A former Quebec Liberal Party cabinet minister is currently under investigation for fraud, corruption and influence peddling.

Marc-Yvan Cote retired from politics 20 years ago.

But a search warrant carried out in his home in Baie St. Paul last summer was unsealed Friday, and it suggests that he continued to pull strings in the upper echelons of the Liberal Party while Jean Charest was in power.

The documents were unsealed at the behest of a media consortium including French-language newspaper Le Devoir.

Cote was a powerful Liberal minister under Robert Bourassa. When Cote left politics in 1994, he began working for the engineering firm Roche, headquartered in Quebec City.

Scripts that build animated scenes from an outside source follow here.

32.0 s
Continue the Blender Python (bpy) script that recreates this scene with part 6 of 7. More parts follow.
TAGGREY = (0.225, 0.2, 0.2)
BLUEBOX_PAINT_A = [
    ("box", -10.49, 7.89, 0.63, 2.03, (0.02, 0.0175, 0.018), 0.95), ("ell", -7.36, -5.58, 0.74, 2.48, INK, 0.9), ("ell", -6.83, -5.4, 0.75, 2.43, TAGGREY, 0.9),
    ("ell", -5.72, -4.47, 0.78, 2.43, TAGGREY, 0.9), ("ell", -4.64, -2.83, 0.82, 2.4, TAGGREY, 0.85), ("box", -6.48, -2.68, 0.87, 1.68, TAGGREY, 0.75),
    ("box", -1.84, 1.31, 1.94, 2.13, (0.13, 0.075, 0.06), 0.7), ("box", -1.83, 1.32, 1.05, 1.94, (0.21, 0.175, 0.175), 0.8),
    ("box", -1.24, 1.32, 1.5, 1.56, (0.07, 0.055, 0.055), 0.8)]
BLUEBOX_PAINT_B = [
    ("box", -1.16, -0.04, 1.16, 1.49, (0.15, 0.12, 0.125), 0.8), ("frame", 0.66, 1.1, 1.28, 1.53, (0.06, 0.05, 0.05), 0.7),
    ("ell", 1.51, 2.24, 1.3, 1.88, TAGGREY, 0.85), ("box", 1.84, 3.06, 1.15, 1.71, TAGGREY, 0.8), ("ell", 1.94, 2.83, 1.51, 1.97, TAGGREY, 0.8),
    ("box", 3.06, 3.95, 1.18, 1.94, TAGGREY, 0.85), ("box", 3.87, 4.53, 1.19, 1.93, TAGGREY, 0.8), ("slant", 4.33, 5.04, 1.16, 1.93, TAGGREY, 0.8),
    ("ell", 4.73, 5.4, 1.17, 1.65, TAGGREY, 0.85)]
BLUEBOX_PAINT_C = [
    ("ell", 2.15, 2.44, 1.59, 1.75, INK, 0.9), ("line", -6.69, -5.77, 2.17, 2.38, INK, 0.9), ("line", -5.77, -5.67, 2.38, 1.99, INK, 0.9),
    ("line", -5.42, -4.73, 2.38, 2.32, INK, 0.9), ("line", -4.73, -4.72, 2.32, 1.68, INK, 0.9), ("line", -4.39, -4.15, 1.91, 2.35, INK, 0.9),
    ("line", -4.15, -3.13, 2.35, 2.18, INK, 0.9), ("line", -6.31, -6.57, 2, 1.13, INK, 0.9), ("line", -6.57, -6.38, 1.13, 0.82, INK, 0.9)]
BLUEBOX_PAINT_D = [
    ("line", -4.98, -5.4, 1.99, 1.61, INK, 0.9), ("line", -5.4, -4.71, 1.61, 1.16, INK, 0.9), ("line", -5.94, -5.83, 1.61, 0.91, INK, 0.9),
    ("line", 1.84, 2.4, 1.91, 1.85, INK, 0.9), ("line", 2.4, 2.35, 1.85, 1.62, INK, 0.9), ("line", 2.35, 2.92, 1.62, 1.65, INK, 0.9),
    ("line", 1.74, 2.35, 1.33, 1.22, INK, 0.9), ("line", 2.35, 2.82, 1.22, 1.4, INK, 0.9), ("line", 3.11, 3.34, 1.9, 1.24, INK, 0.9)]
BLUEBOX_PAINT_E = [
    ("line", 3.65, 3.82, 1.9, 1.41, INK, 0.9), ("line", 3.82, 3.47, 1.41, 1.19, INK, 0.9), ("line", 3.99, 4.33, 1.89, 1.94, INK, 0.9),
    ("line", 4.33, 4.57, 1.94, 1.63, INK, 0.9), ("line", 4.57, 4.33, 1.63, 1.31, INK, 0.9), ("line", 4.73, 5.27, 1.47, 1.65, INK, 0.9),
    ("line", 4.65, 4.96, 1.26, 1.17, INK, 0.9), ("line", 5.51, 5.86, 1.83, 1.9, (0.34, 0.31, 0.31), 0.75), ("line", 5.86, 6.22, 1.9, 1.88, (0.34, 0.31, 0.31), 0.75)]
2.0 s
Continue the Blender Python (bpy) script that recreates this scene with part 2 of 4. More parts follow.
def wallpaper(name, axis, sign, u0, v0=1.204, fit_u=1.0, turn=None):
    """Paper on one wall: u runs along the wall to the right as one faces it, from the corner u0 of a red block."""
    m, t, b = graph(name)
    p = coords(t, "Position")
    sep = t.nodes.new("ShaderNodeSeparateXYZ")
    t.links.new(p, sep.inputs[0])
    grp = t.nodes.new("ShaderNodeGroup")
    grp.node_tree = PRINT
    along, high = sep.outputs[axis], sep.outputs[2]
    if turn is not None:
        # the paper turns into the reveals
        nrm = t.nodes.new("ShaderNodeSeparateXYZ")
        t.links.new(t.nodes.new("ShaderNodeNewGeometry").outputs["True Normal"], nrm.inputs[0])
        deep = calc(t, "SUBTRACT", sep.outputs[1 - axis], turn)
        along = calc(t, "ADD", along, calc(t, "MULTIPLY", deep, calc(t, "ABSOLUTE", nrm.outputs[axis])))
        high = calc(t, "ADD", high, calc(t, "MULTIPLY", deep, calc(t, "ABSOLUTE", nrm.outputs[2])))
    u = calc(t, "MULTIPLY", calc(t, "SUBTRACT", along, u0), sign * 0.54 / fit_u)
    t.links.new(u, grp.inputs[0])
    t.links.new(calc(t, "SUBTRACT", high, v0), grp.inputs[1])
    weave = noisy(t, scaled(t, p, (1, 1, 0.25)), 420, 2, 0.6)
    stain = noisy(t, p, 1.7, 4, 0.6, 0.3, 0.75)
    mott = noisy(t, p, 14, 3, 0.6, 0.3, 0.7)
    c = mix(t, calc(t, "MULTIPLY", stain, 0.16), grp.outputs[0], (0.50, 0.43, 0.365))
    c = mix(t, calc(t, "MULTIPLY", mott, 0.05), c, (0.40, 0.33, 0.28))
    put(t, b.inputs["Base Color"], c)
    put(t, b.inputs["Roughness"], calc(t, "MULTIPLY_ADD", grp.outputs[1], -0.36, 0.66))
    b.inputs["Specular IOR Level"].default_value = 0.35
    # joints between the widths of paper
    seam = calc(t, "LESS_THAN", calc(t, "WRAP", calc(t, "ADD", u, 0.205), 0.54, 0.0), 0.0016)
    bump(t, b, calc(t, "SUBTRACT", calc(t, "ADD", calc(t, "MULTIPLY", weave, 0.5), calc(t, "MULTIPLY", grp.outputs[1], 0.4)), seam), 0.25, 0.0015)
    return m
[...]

Cote's job was to use his political contacts to drum-up business for them -- and it worked.

The unsealed warrants reveal that Roche increased business by up to 90 per cent in parts of the province.

The company always claimed it was acting legally.

Investigators now think Cote used his influence through fundraising activities benefiting the Quebec Liberals.

He was involved in a controversial fundraiser for former cabinet minister Nathalie Normandeau in 2008.

The unsealed search warrants also reveal Cote had access to high-ranking political staffers in the Quebec government.

"When Marc-Yvan Cote took over a file, he was able to have it fast-tracked by civil servants," the affidavit reads.

And he had help from political parties.

"Contributions to political parties provided access to the political machinery, which opened the door to opportunities and privileged information."

In the case of Roche, investigators say "it was able to get grants approved for municipalities where it wanted to do business."

Ironically, Cote’s lobbying activities for the government took place while he was still embroiled in the sponsorship scandal with the federal Liberals, which earned-him a lifetime ban from former prime minister Paul Martin.

The affidavits allege that Cote was involved in corruption and influence peddling, but he's never been charged.

The affidavits are still heavily redacted, and could hide even more embarrassing revelations for the Liberals, barely days after the party was elected against a backdrop of corruption allegations.